Pour ce faire, les DSI et les RSSI sont invités à adopter des métriques axées sur les résultats (Outcome-Driven Metrics ou ODM). Gartner en a concocté seize pour aider les entreprises à comparer leurs niveaux de protection avec leurs pairs. Ces ODM sont pensés pour être diffusés auprès des membres du comité exécutif. Ce partage à haut niveau permettrait aux dirigeants de mieux comprendre à quoi servent réellement les millions d’euros dépensés dans la sécurité, selon Ed Gabrys.
Ed GabrysVice-président et analyste, Gartner
Il y a toutefois des compromis à faire, en matière de performance ou d’allongement du temps de livraison pour les développeurs, par exemple. Même si une organisation rassemble toutes les parties prenantes autour de la table lors des négociations, Ed Gabrys estime que le PDG et le comité de direction auront le dernier mot. Cependant, les ODM pourraient leur ouvrir les yeux sur d’autres aspects dans la recherche de ce ratio performance – coût – sécurité – délai de livraison.
Toujours dans cette logique de ROI, Gartner suggère aux organisations de souscrire à des accords de niveau de protection. Ceux-ci permettraient entre autres de mieux gérer les politiques de patching, en trouvant le bon équilibre entre fréquence de mises à jour et coûts, suivant l’importance des actifs en place.
La réduction des coûts de cybersécurité est une conséquence de cette politique, mais ce n’est pas l’objectif premier. Selon Gartner, les entreprises sont à la recherche d’une forme d’efficience en la matière.

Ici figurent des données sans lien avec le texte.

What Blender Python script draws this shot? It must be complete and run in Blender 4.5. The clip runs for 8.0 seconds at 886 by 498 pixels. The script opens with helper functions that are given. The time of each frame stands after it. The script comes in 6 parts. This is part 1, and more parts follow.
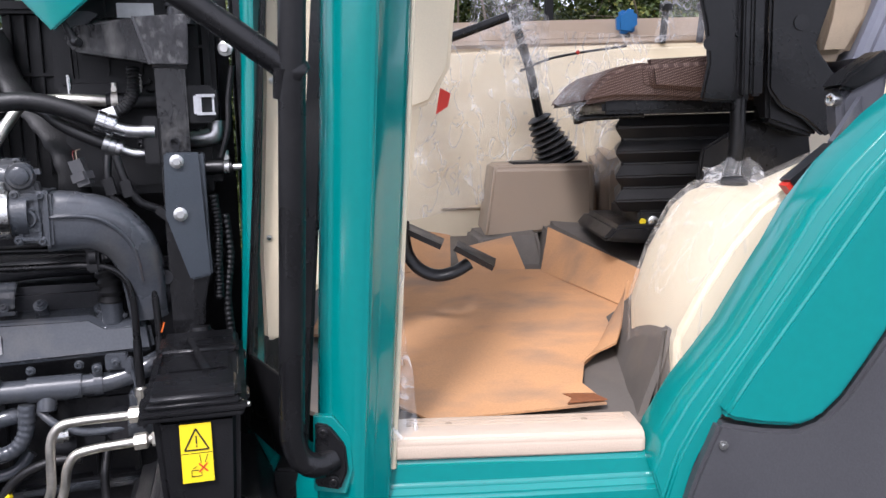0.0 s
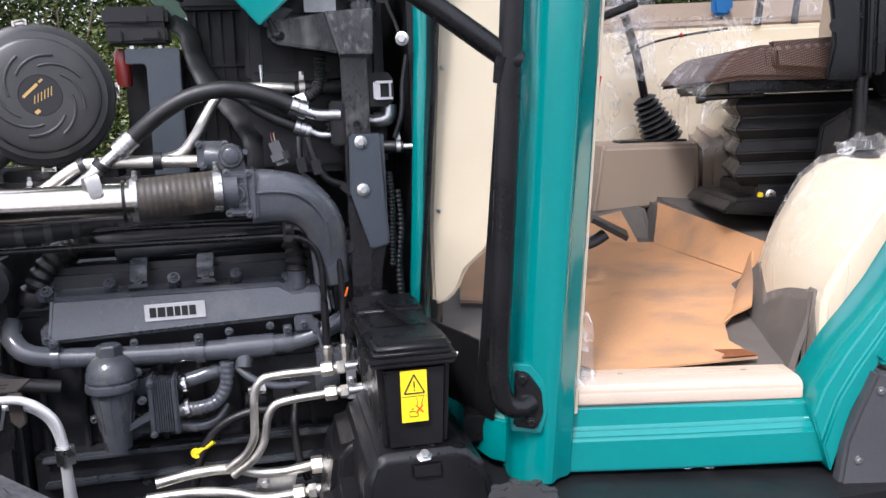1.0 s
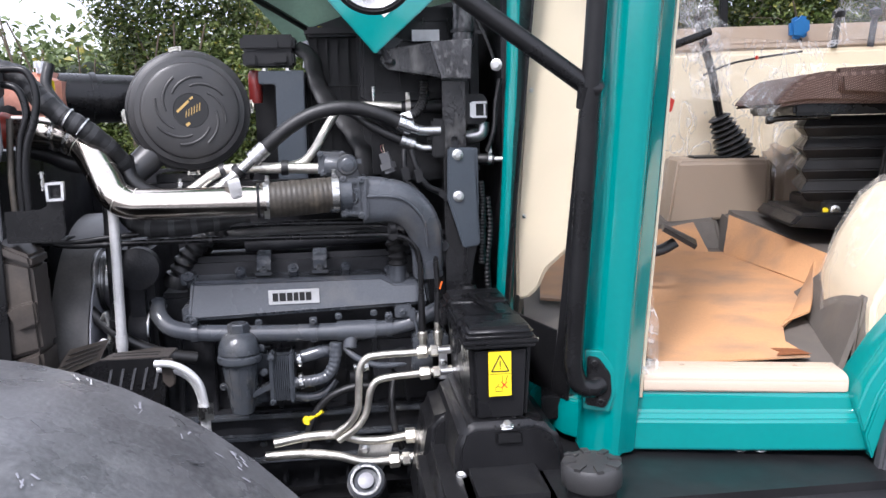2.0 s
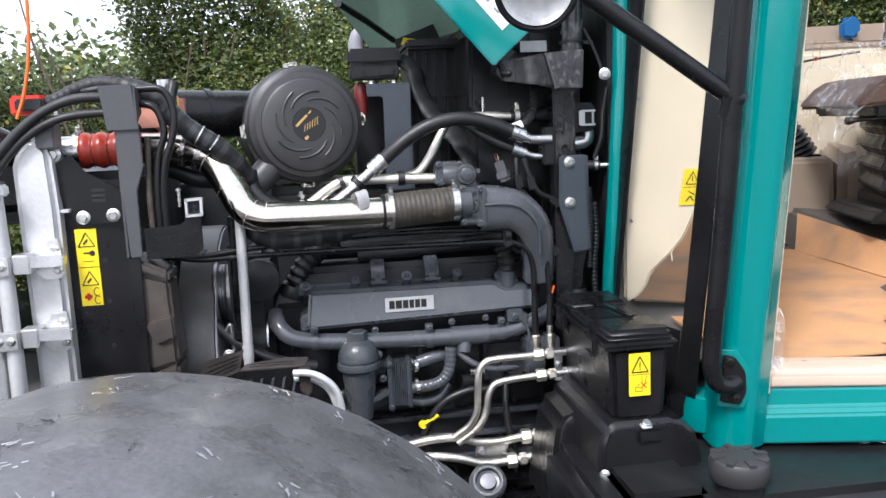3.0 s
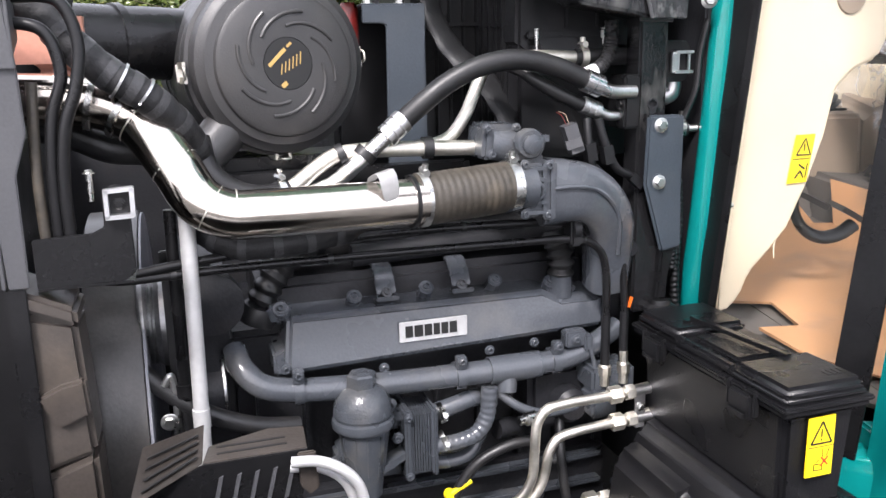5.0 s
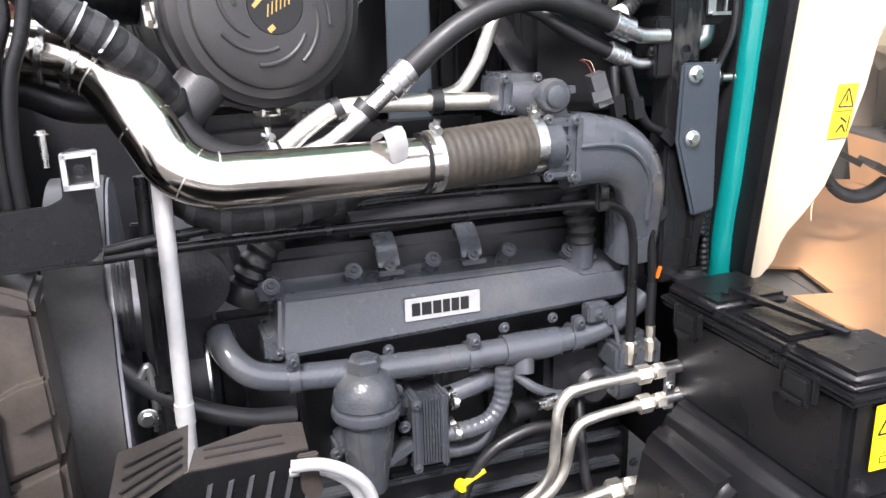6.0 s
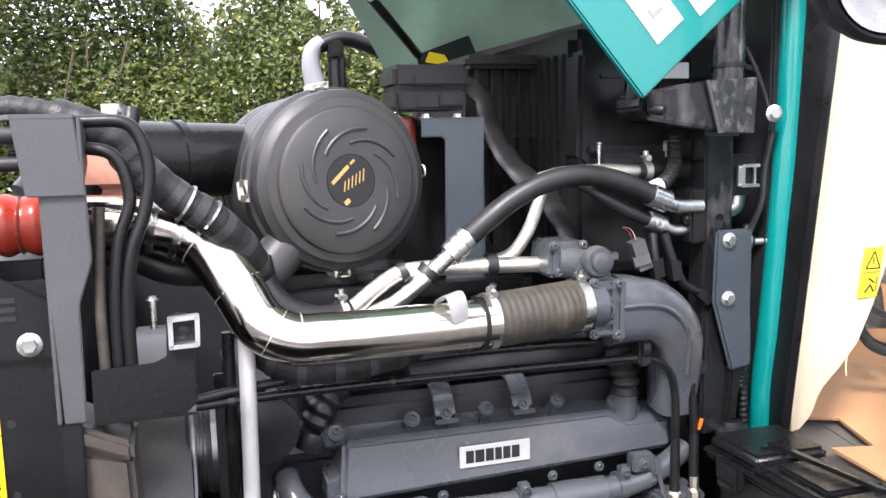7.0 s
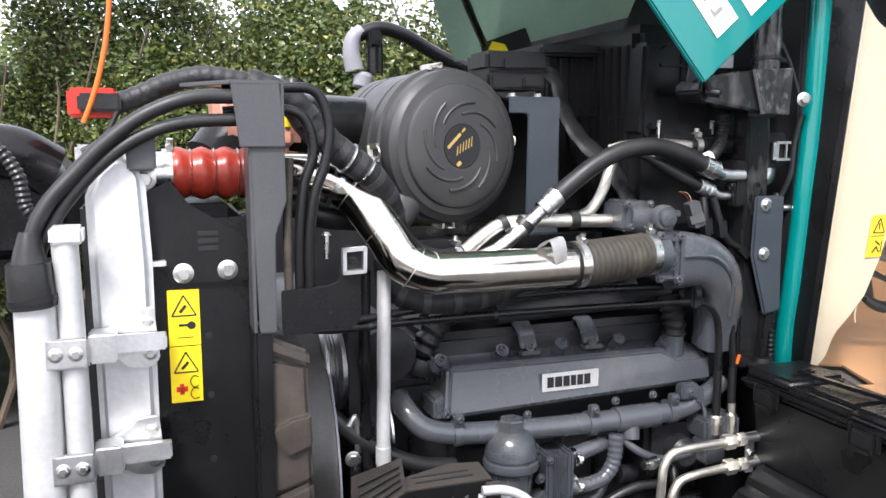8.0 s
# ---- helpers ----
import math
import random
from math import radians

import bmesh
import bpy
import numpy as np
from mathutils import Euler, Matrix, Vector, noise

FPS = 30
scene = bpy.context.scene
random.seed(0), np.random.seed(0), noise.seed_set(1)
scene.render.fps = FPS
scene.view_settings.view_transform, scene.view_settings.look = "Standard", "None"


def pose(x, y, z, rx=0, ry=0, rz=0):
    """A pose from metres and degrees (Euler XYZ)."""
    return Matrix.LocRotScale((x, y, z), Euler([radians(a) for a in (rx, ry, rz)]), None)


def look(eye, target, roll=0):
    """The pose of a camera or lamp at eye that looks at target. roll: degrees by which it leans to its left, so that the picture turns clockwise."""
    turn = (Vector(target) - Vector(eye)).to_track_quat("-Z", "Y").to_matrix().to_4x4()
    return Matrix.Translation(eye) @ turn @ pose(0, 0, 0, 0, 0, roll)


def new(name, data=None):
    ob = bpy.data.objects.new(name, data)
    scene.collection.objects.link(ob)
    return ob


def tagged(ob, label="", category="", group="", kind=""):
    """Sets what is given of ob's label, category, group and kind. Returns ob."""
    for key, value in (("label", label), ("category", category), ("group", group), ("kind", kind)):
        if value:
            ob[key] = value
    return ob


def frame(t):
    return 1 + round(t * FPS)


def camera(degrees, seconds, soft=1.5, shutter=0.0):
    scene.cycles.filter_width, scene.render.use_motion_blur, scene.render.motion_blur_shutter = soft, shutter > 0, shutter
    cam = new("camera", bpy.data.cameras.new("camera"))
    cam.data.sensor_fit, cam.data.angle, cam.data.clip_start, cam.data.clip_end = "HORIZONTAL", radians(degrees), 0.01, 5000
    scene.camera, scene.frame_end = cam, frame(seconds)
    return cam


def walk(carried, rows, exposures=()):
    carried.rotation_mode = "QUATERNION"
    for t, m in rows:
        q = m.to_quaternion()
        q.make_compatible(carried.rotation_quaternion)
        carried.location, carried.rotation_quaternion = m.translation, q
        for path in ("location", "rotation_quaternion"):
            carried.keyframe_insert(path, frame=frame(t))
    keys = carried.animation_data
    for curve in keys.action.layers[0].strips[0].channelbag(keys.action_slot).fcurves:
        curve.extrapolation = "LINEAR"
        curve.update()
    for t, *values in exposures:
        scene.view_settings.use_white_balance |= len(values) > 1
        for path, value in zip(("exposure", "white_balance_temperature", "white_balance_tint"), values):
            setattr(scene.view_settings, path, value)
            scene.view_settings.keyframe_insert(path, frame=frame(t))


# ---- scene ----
cam = camera(56.1, 8.0)
PATH = [
    (0, (-0.038, 0.01, 1.539), (0.002, 1.988, 1.245), -1.5),
    (0.5, (-0.15, -0.088, 1.545), (-0.159, 1.888, 1.235), -2.2),
    (1, (-0.293, -0.148, 1.542), (-0.337, 1.825, 1.214), -2.3),
    (1.5, (-0.295, -0.253, 1.55), (-0.415, 1.716, 1.216), -1.7),
    (2, (-0.305, -0.386, 1.564), (-0.532, 1.577, 1.26), -1.4),
    (2.2, (-0.333, -0.445, 1.568), (-0.594, 1.517, 1.278), -1.7),
    (3.3, (-0.684, -0.465, 1.603), (-0.819, 1.505, 1.286), -2.5),
    (3.5, (-0.71, -0.374, 1.597), (-0.804, 1.598, 1.273), -2.2),
    (4, (-0.805, -0.176, 1.611), (-0.827, 1.795, 1.269), -2.2),
    (4.2, (-0.871, -0.109, 1.616), (-0.848, 1.859, 1.26), -2.1),
    (5.3, (-0.976, 0.247, 1.617), (-0.802, 2.166, 1.082), -1.3),
    (5.5, (-0.982, 0.282, 1.596), (-0.8, 2.19, 1.024), -1.5),
    (6, (-1.011, 0.33, 1.598), (-0.802, 2.236, 1.03), -1.5),
    (6.5, (-1.002, 0.305, 1.647), (-0.819, 2.262, 1.276), -1.4),
    (7, (-1.047, 0.234, 1.661), (-0.913, 2.212, 1.398), -1.3),
    (7.5, (-1.193, 0.159, 1.648), (-1.009, 2.135, 1.394), -0.8),
    (8, (-1.299, 0.009, 1.625), (-1.075, 1.977, 1.349), -0.1),
]
walk(cam, [(t, look(eye, target, roll)) for t, eye, target, roll in PATH], [(0.0, 0.5, 5950, 19), (2.0, 0.80, 5950, 17), (3.5, 0.62, 6050, 13), (4.2, 0.74, 6150, 14), (5.3, 1.33, 6300, 17), (6.5, 1.46, 6300, 17), (7.0, 1.40, 6300, 17), (8.0, 1.0, 6250, 14)])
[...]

« Depuis longtemps, il y a une très forte déconnexion entre la DSI et le comité de direction », affirme Ed Gabrys lors de la conférence de presse. « Les PDG nous posent souvent cette question : “est-ce que je dépense suffisamment d’argent dans la sécurité ?”. Évidemment, il ne s’agit pas de savoir si vous dépensez suffisamment, mais si vous le faites efficacement ».